Not really. You don't really know until you work out the numbers, there being so many variables. Although experience and instinct gets you most of the way there if you have the experience.
He was out of ground effect but was effectively at or above the airplane's absolute ceiling . During his forever takeoff, he used ground effect to gain a bit of surplus energy to allow him to, more or less, zoom climb to about 50 ft, where he found himself with no surplus energy left, on the peak of the power curve, but slipping to the backside of the power curve. The rest of the flight was slowly consuming the speed margin on the back side of the power curve until he was about to stall and mushed into the trees. You can see his pitch attitude slowly increasing bit by bit during that whole phase. He didn't need rising terrain; he put himself into a trap whose only escape was to return to ground effect and eventually land.
The biggest red flag, beyond the sheer length of the ground run, is the part where he lifts off and settles back onto the ground. If that happens when you are at your normal liftoff speed, the airplane is screaming at you to give up. If he had lots of hours in that Stinson, the instinct that comes from familiarity should have been sufficient to recognize the red flags.
The final red flag is simply the lack of acceleration from thrust above 20 feet or so; instead of zooming to 50 feet on surplus energy, you should feel the plane pulling you faster.
Aside from those clues, the other obvious one is doing the little bit of performance math where he could have determined that he was already at his absolute ceiling in those conditions and needed to wait until a time when the air was cooler. But discarding all that, the skipping takeoff and sluggish acceleration should have been enough warning.
When I was bush flying on floats, in a not-very-rocket-like Cessna 180, there were many times I would be taking off with a very heavy load, on a very hot day, where the performance was marginal even at 1500 ft asl (density alt maybe 4 or 5000 ft, enough to make a float equipped 180 pretty doggy). I'm on a lake whose length I can only estimate, and I can only estimate my all up weight (coming back from a pickup from a camp).

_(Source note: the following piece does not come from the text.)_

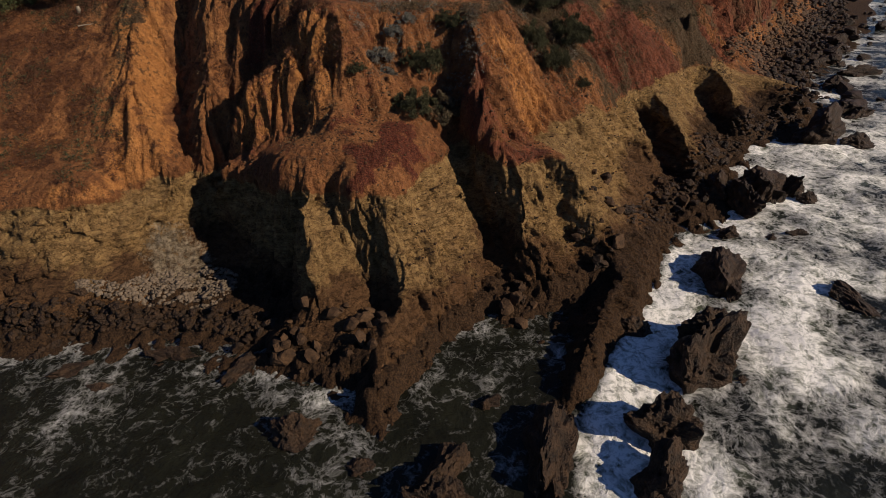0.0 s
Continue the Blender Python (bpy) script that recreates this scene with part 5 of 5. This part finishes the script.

I would set a reject point, usually about half way down the water run using a shore line landmark. If the airplane had the performance reserve, you could tell right away as it would come off the water and you could feel it accelerate smartly once clear and would immediately start to climb. Too much of sluggishness there, and I'd fly along in ground effect to see if it improved and put it back down right away (with the shore line looming) if it wasn't accelerating once at about 30 feet or so. Then back to the dock to off load that outboard motor they insisted they bring along.
Sometimes a customer would insist I take all his stuff, and I knew it was way too much, but sometimes you have to find a tactful way to say no, so I would say "let's try it", and go step taxi down the lake with the power reduced (the customer can't tell that you're only at 23" of MP) until the opposite shoreline was looming, say "we won't make it; you don't want us to crash into the opposite shore do you?" Back to the dock to off-load non-essentials, and no complaints to the boss.